Your goal | Exclude the pictures and reproduce the remaining data exactly as written.

Data extract |
※ ※ ※

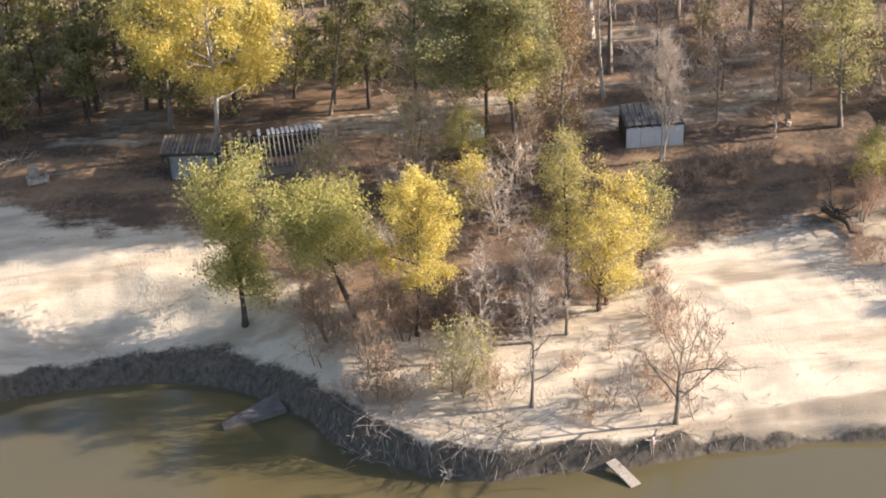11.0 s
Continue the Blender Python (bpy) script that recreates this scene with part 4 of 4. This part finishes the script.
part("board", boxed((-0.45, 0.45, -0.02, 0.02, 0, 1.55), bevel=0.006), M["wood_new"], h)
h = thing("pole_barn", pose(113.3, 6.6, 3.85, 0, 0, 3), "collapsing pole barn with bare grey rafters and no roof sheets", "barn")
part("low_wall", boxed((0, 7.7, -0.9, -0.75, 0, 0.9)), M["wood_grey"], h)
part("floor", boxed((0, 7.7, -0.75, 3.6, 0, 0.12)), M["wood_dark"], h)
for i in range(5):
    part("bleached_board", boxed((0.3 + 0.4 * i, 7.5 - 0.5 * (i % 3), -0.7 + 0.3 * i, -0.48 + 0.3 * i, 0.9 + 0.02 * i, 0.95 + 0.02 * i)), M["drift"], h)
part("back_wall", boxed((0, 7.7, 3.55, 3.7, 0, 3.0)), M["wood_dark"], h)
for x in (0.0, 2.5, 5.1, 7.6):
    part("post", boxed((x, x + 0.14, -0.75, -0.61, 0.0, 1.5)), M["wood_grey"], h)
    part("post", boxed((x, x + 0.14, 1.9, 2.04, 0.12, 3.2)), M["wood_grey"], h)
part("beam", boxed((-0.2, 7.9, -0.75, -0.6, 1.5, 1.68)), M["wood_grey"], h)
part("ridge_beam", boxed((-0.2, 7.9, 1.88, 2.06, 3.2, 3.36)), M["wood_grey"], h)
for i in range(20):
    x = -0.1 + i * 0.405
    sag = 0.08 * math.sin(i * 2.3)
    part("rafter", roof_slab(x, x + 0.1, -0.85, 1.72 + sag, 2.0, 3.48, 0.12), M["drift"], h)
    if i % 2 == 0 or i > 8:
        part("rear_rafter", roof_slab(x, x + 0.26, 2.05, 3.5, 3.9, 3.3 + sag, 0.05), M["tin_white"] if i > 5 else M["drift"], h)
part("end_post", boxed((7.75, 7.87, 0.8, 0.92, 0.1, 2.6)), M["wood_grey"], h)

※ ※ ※

Solution to the problem |
11.0 s
Continue the Blender Python (bpy) script that recreates this scene with part 4 of 4. This part finishes the script.
part("board", boxed((-0.45, 0.45, -0.02, 0.02, 0, 1.55), bevel=0.006), M["wood_new"], h)
h = thing("pole_barn", pose(113.3, 6.6, 3.85, 0, 0, 3), "collapsing pole barn with bare grey rafters and no roof sheets", "barn")
part("low_wall", boxed((0, 7.7, -0.9, -0.75, 0, 0.9)), M["wood_grey"], h)
part("floor", boxed((0, 7.7, -0.75, 3.6, 0, 0.12)), M["wood_dark"], h)
for i in range(5):
    part("bleached_board", boxed((0.3 + 0.4 * i, 7.5 - 0.5 * (i % 3), -0.7 + 0.3 * i, -0.48 + 0.3 * i, 0.9 + 0.02 * i, 0.95 + 0.02 * i)), M["drift"], h)
part("back_wall", boxed((0, 7.7, 3.55, 3.7, 0, 3.0)), M["wood_dark"], h)
for x in (0.0, 2.5, 5.1, 7.6):
    part("post", boxed((x, x + 0.14, -0.75, -0.61, 0.0, 1.5)), M["wood_grey"], h)
    part("post", boxed((x, x + 0.14, 1.9, 2.04, 0.12, 3.2)), M["wood_grey"], h)
part("beam", boxed((-0.2, 7.9, -0.75, -0.6, 1.5, 1.68)), M["wood_grey"], h)
part("ridge_beam", boxed((-0.2, 7.9, 1.88, 2.06, 3.2, 3.36)), M["wood_grey"], h)
for i in range(20):
    x = -0.1 + i * 0.405
    sag = 0.08 * math.sin(i * 2.3)
    part("rafter", roof_slab(x, x + 0.1, -0.85, 1.72 + sag, 2.0, 3.48, 0.12), M["drift"], h)
    if i % 2 == 0 or i > 8:
        part("rear_rafter", roof_slab(x, x + 0.26, 2.05, 3.5, 3.9, 3.3 + sag, 0.05), M["tin_white"] if i > 5 else M["drift"], h)
part("end_post", boxed((7.75, 7.87, 0.8, 0.92, 0.1, 2.6)), M["wood_grey"], h)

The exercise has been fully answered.